To be clear, I still do not feel guns are the answer for civility among humans. Unfortunately, in the name of self-protection, certain humans seem only capable of learning a lesson in civility looking down the barrel of a gun. I also believe in the Second Amendment, which intrinsically guards and protects all other rights (particularly, those of the First Amendment) outlined in the U.S. Constitution’s Bill of Rights against those who could seek to take them away – namely, the very government the Founding Fathers had established. It was not designed as an exclusivity clause restricting access to certain types of weapons, but rather as a measure ensuring citizens had access to any and all.
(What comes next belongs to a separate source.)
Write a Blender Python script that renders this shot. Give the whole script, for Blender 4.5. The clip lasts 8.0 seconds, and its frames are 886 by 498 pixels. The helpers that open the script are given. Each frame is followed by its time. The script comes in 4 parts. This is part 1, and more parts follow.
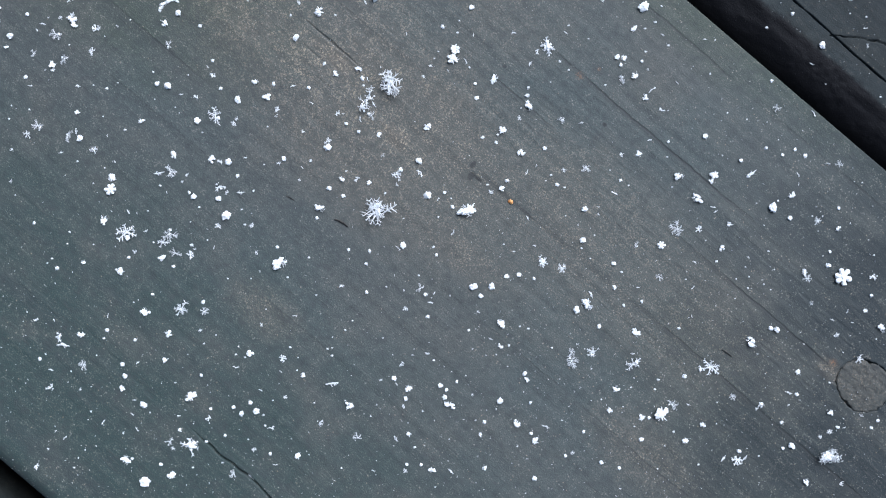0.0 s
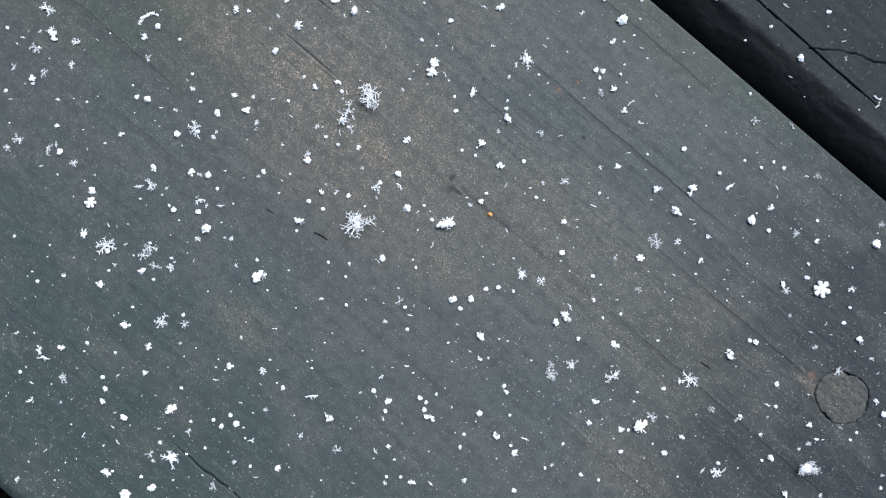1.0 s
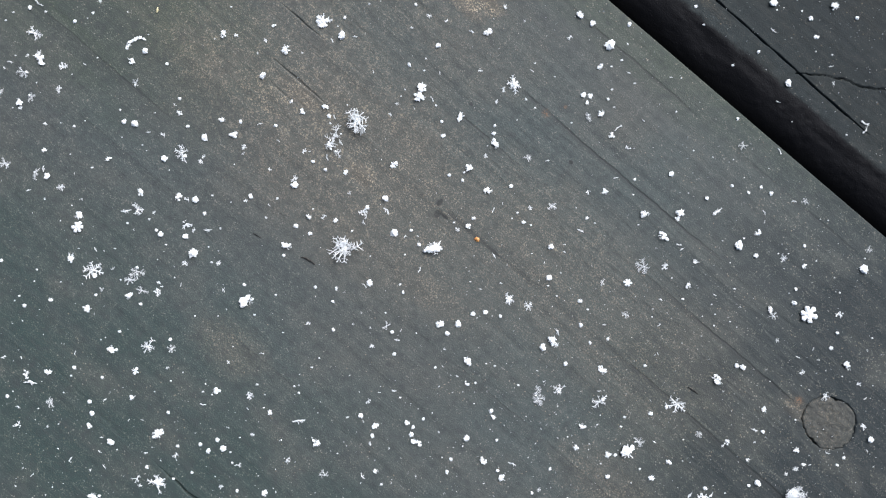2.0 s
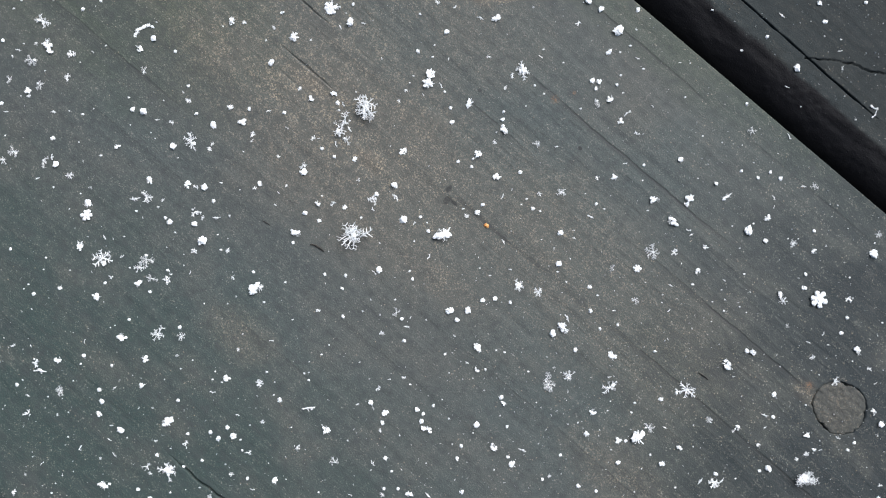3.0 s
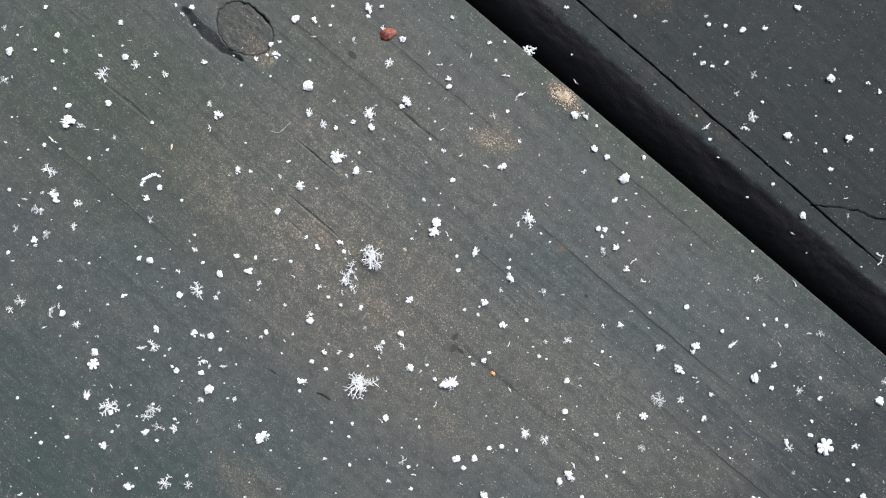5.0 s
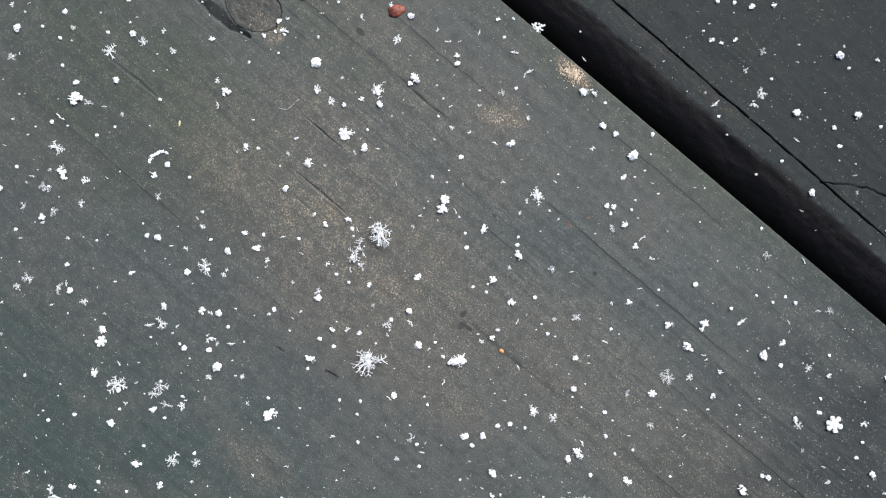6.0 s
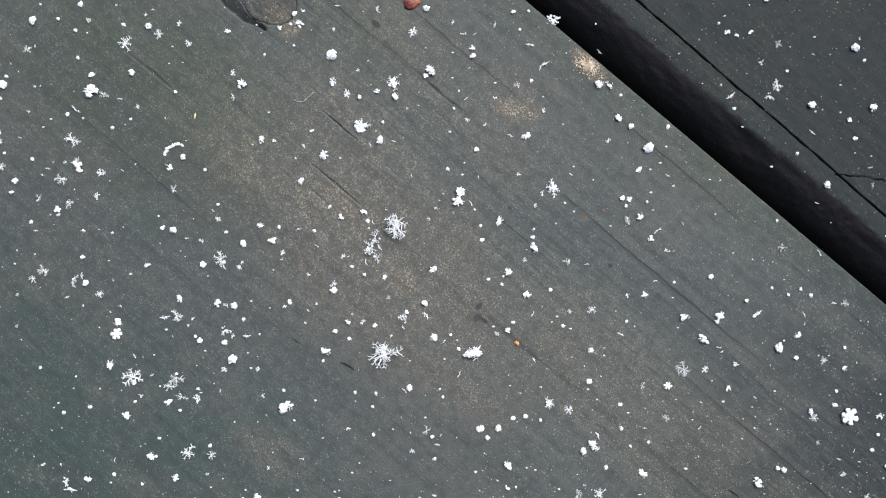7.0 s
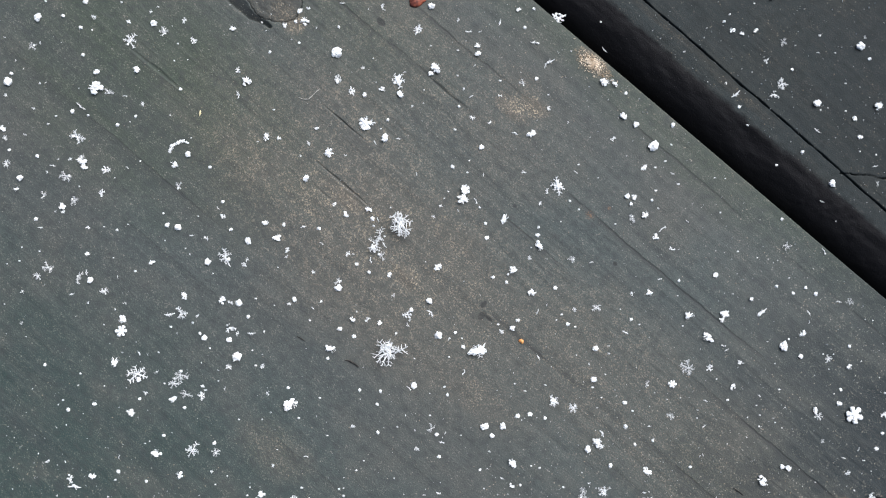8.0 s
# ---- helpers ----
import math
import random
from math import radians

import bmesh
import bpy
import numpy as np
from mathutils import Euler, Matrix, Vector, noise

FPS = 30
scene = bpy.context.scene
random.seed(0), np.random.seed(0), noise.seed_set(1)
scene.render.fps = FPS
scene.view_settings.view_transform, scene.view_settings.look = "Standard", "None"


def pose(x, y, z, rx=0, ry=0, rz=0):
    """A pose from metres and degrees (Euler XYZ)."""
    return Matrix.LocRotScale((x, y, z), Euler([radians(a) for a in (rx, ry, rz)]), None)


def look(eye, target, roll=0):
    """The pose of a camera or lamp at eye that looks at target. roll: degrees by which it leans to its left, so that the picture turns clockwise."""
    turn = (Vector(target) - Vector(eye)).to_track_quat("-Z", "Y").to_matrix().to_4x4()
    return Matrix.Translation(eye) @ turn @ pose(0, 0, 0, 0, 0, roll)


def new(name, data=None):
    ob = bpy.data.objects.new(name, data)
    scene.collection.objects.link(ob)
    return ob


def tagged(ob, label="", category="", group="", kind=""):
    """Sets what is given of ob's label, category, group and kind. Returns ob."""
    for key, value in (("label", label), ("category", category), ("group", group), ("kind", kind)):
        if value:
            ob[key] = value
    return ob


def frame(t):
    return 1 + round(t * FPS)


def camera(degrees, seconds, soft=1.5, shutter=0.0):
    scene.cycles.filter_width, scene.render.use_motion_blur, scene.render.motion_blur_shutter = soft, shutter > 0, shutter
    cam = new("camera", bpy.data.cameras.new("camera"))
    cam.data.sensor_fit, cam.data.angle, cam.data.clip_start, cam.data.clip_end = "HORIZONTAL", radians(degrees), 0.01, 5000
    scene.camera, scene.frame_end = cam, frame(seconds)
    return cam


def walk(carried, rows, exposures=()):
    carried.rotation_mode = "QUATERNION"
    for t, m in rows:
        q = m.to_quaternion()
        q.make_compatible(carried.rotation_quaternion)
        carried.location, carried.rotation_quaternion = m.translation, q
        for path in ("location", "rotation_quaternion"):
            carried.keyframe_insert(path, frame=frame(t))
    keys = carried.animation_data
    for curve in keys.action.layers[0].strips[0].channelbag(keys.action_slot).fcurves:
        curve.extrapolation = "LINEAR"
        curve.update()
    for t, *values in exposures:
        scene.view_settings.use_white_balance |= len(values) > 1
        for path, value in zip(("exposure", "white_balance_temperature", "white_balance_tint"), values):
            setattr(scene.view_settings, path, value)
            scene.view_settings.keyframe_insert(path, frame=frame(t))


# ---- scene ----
# Close look straight down at a weathered deck board with fresh snow crystals on it.
# The camera hangs about 13 cm over the wood; the board is 141 mm wide.
cam = camera(62.0, 8.0, soft=1.2)
PATH = [
    (0.0, -0.00364, -0.00226, 0.13023, 0.05),
    (0.2, -0.00143, -0.00046, 0.13023, 0.01),
    (0.3, 0.00084, -0.00088, 0.13021, -0.14),
    (0.5, 0.00251, -0.00111, 0.13021, -0.20),
    (0.7, 0.00055, -0.00004, 0.13033, -0.13),
    (0.8, -0.00010, 0.00017, 0.13038, -0.14),
    (1.0, -0.00000, -0.00000, 0.13050, -0.00),
    (1.2, 0.00203, 0.00260, 0.13055, 0.10),
    (2.3, 0.00239, 0.00442, 0.13041, -0.01),
    (2.5, 0.00251, 0.00376, 0.13038, -0.12),
    (2.7, 0.00144, 0.00273, 0.13037, -0.14),
    (3.0, 0.00060, 0.00200, 0.13036, -0.19),
    (3.2, 0.00176, 0.00601, 0.13037, -0.31),
    (3.5, 0.00125, 0.00791, 0.13038, -0.24),
    (3.7, 0.00039, 0.01383, 0.13049, -0.24),
    (3.8, -0.00015, 0.01781, 0.13054, -0.23),
    (4.0, 0.00022, 0.02538, 0.13064, -0.35),
    (4.2, 0.00037, 0.02775, 0.13070, -0.30),
    (5.3, -0.00101, 0.02819, 0.13041, -0.31),
    (5.5, -0.00146, 0.02754, 0.13036, -0.31),
    (5.7, -0.00176, 0.02639, 0.13030, -0.28),
    (6.0, -0.00189, 0.02416, 0.13024, -0.30),
    (6.3, -0.00250, 0.02427, 0.13021, -0.34),
    (6.5, -0.00268, 0.02734, 0.13020, -0.36),
    (6.7, -0.00347, 0.02615, 0.13023, -0.36),
    (7.0, -0.00463, 0.02282, 0.13025, -0.32),
    (7.2, -0.00485, 0.02188, 0.13024, -0.29),
    (7.5, -0.00554, 0.02271, 0.13021, -0.23),
    (7.7, -0.00539, 0.02271, 0.13021, -0.25),
    (8.0, -0.00548, 0.02243, 0.13023, -0.21),
]
EXPOSURES = [(0.0, 1.00, 5420, 8), (0.6, 1.02, 5560, 8), (1.2, 1.04, 5740, 8), (2.3, 1.04, 5980, 8), (4.0, 1.04, 6050, 7), (5.5, 1.02, 6120, 9), (7.0, 1.02, 6050, 8), (8.0, 1.02, 6030, 8)]
walk(cam, [(t, pose(x, y, z, 0, 0, turn)) for t, x, y, z, turn in PATH], EXPOSURES)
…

Given they had fought for and won independence from a tyrannical government that had sought to oppress their rights, they had the foresight to deem the necessity of such protections.
When an incident like a mass shooting or murder-suicide occurs, we should not have a knee-jerk reaction to dismantle those principles. Instead, we as a society would be better served to understand the root cause of those incidents – mental illness, domestic abuse – rather than assail the nature in which it was carried out.
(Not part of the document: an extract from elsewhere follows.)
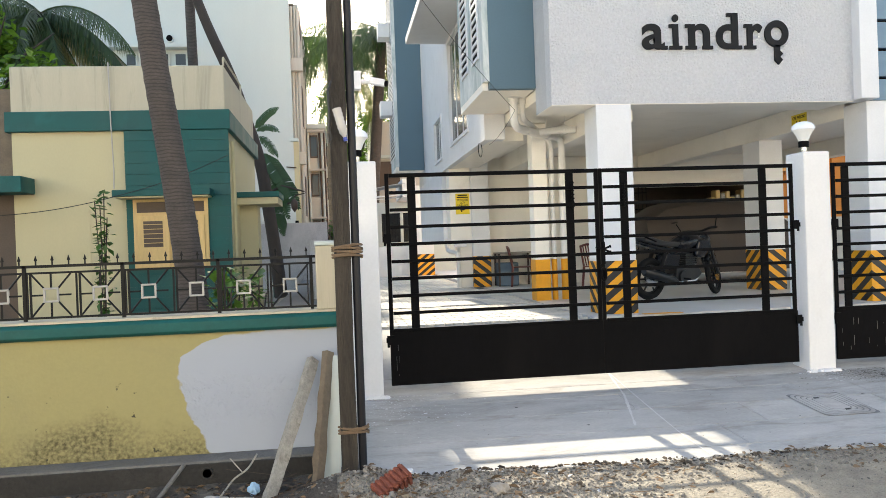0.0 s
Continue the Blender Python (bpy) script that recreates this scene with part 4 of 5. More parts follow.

The sad irony of “gun control” is that it only makes victims out of law-abiding citizens. On the other hand, criminals and the mentally disturbed by nature will not magically comply with the continuous propagation of gun laws politicians pass and agencies attempt to enforce. As my dad stated when teaching me as a kid how to shoot a rifle, “a well-aimed shot is the only proper gun control.” If there were more, not less, law-abiding citizens able to take that shot in times of a crisis, rather than being progressively handcuffed by laws and regulations, perhaps gun-related tragedies could be minimized. It is flawed logic to think that laws can and will end behaviors society deems illegal; from drug use to murder, none in the history of mankind have brought about such a utopia free of criminality.